Margaret and Richard Loving, an interracial couple, married in Washington DC. It was perfectly legal to do so there.
They moved to Virginia in 1958, where they were promptly arrested and prosecuted for “cohabiting as man and wife, against the peace and dignity of the Commonwealth.” (source)
The couple’s plea bargain included agreeing to a sentence mandating, “both accused leave Caroline County and the state of Virginia at once, and do not return together or at the same time to said county and state for a period of 25 years.” (source)
Loving’s sentencing judge Judge Leon M. Bazile, said that “if God had meant for whites and blacks to mix, he would have not placed them on different continents. Judge Bazile reminded the defendants that ‘as long as you live you will be known as a felon.’” (source)

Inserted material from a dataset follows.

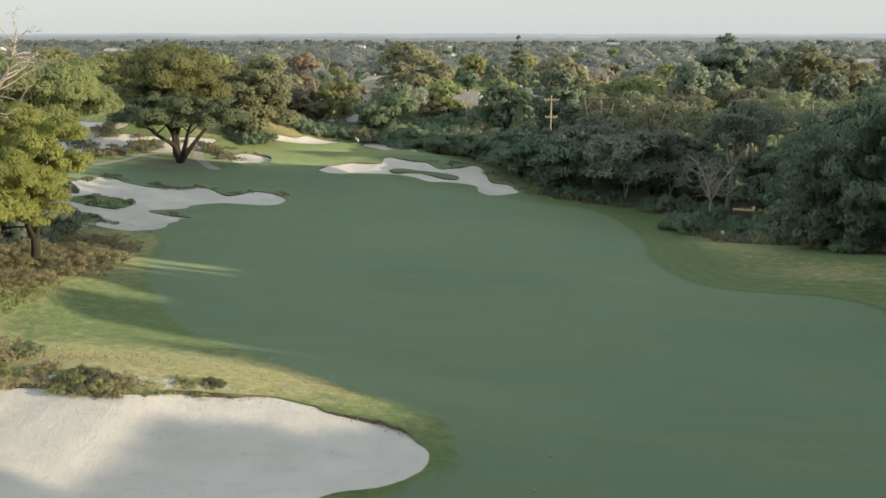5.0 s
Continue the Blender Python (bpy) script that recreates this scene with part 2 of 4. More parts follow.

In 1967, the Lovings went before the United States Supreme Court. In deciding their case, Chief Justice Earl Warren declared: “There can be no doubt that restricting the freedom to marry solely because of racial classifications violates the central meaning of the Equal Protection Clause.” Loving v. Virginia, 388 U.S. 1 (1967).
Mr. Loving died 8 years later. Mildred Loving, heroine of the Civil Rights Movement, died last Friday at age 68. Not only were they appropriately named “Loving,” but they are appropriately called “heroes.”